Fortunately one of Little Guy’s greatest strengths is his ability to model behavior from his peers. Unfortunately, the only displays of outright anger he’s ever been exposed to were rage attacks from when his older brother still lived at home (my older son has bi-polar disorder).
One day he thought he’d try that on for size.
This summer, we had to forgo our annual vacation. We simply couldn’t afford it. We planned a few day trips and a night or two away, but Hubby has basically worked six days a week throughout the season, and an extended family trip anywhere was just out of the question.
::sigh::  Try making Little Guy understand that. He doesn’t understand the concept of money. Even though Hubby and I are grown-ups, he doesn’t understand that we can’t actually “do” whatever we want, whenever we want. We have responsibilities and commitments. 
And with his current mood, he was having none of it. He wanted us to drop everything and fly to Disneyworld for a week or two. He obsessed about vacations, or the lack thereof all summer long. Ad nauseum.
One morning, after explaining for the umpteenth time, I’d had enough of the growling and muttering.
“I don’t want to hear it anymore,” I told him sternly. “I’m sorry you’re disappointed. We’re all disappointed. Hopefully next year we can go somewhere nice.”
He picked up my coffee cup, and slammed it down on the marble countertop, shattering it into a hundred pieces before stomping off to his room. Oh, and aimed a good kick at the antique trunk we use as an end table on the way.
Ok, it was just a coffee cup. But it was a cup my dad had presented to me when I went away to college, and I treasured it. The trunk was an item that had been in my husband’s family for generations.
“Get back here, Young Man!” I demanded. He slunk back into the room. “Give me your watch!”
“My watch? Take off my watch?”
“Yes. Give. Me. Your. Watch.” This is something he wears everywhere. He’d bathe with it if we let him.
Reluctantly he took it off and handed it over.
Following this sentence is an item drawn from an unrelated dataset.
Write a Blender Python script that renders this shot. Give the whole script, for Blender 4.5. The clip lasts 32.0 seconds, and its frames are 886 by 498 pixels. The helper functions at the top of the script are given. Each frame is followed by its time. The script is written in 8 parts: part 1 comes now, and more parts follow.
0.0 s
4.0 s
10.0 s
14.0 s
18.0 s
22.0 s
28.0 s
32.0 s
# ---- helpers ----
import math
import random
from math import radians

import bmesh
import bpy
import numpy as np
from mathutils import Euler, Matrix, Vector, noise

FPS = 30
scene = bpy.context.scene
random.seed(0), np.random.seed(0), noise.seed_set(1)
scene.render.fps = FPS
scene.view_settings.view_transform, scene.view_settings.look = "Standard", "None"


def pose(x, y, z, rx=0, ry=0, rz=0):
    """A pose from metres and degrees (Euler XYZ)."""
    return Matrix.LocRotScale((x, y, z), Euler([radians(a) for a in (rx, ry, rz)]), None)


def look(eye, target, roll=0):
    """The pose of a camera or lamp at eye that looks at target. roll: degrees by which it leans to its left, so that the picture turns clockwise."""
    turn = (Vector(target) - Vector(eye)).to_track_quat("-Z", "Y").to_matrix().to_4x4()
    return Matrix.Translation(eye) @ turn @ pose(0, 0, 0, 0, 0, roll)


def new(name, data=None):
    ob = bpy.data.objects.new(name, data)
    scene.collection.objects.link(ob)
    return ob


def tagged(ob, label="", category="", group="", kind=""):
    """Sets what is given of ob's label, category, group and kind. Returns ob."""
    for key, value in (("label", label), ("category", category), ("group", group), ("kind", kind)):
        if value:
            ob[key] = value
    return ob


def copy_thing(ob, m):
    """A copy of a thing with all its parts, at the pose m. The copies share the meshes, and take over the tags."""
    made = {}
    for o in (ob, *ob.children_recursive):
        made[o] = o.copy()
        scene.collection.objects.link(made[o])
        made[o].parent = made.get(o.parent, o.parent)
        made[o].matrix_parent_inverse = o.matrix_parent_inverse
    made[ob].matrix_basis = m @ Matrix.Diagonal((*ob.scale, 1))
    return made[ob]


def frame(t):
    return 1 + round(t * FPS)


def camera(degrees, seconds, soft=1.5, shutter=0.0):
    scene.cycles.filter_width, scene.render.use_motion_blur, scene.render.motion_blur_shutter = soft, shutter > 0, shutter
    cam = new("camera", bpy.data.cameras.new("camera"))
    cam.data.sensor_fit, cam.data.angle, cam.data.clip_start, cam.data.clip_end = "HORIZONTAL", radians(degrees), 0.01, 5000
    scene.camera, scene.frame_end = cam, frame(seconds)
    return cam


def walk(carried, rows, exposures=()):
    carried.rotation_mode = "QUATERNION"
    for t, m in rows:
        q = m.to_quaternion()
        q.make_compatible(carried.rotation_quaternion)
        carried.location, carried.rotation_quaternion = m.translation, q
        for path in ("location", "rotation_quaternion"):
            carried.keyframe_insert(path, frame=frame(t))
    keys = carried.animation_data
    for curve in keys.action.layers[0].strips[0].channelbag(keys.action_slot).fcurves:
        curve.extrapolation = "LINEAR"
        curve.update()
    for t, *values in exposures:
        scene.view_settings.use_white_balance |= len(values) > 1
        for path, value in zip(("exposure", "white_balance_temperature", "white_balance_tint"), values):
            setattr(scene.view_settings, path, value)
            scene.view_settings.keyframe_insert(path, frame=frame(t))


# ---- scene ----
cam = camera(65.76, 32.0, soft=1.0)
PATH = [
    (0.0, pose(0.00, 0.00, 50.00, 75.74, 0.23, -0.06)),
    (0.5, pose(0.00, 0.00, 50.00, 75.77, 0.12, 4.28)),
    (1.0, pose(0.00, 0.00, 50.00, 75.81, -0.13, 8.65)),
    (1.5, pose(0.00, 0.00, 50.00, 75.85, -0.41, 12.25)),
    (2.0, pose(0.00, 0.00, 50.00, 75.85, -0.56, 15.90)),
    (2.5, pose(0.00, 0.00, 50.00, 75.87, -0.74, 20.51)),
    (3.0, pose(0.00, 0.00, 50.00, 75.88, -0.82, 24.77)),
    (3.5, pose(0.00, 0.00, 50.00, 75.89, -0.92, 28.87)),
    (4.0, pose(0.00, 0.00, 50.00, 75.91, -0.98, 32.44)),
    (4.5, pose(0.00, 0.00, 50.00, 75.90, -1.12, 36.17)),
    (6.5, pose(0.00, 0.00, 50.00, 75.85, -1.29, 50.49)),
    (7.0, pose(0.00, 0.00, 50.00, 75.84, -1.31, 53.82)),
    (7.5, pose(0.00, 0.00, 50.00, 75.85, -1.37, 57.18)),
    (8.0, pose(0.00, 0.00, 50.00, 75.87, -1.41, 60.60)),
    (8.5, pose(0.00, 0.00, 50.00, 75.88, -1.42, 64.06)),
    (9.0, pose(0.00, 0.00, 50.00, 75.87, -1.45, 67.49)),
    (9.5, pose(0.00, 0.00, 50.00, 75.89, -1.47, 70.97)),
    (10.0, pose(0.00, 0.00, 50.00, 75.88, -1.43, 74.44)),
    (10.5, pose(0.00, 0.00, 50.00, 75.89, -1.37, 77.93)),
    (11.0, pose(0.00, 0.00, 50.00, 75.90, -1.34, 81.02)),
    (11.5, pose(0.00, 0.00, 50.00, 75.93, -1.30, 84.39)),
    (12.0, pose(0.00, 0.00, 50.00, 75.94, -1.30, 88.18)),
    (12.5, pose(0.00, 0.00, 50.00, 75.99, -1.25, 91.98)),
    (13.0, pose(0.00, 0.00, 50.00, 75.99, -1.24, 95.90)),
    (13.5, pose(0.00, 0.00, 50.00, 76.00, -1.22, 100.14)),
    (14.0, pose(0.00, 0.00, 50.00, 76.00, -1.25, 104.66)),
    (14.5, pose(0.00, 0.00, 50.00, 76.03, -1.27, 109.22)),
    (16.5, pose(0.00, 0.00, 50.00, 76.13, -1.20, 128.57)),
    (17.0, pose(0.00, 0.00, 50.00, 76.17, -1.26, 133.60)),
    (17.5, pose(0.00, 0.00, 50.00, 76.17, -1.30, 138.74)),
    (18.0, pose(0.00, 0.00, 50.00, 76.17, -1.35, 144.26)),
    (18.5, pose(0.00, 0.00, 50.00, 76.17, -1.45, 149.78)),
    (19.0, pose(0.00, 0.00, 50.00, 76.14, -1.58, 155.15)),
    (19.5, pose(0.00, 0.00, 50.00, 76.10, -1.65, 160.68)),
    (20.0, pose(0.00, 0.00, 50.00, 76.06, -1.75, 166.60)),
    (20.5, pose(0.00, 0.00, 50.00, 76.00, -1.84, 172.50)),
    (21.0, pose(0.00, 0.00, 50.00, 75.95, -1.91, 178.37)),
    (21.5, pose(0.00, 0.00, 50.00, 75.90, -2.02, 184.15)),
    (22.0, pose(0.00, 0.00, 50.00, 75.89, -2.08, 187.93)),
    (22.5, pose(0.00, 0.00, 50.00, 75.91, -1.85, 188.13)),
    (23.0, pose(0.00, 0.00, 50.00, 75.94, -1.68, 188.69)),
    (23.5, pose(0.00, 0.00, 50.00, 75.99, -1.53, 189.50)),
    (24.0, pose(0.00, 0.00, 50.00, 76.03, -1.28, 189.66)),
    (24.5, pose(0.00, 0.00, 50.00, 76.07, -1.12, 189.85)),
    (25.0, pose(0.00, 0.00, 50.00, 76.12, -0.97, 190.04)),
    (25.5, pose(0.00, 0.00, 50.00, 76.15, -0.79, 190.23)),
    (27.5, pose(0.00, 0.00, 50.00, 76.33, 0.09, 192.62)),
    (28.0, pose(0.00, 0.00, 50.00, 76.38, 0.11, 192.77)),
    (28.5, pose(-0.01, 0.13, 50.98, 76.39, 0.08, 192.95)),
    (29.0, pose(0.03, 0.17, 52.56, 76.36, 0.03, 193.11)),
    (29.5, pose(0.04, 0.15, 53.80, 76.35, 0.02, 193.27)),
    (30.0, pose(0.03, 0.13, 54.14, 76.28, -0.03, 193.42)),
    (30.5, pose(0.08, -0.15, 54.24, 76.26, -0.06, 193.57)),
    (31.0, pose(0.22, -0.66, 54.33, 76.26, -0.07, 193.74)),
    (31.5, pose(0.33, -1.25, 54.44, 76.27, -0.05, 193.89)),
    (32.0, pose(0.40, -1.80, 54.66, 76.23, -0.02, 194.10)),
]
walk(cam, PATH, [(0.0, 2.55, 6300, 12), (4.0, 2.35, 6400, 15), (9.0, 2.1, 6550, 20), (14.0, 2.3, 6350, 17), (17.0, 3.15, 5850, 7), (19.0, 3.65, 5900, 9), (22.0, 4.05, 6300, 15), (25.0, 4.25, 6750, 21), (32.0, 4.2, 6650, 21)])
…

I held it in my hands.
“How would you feel if I put this on the counter and smashed it like this?” I mimicked crushing it.
“You can’t break my things! That’s not fair!!!!”
“Why not? You’re not supposed to break my things either! You broke my special cup, so why can’t I break your special watch? Then we’d be even!”
“But I don’t want to be even!” he wailed. “I want to be odd!”
That did it. I lost it and started laughing hysterically. A few minutes later, when I was able to catch my breath, even he had a ghost of a smile on his face.
We cleaned up the broken cup together, and the crisis was averted.
If he’s just now “starting” to be a teenager, does this mean we have 7 more years of this to look forward to? Gak!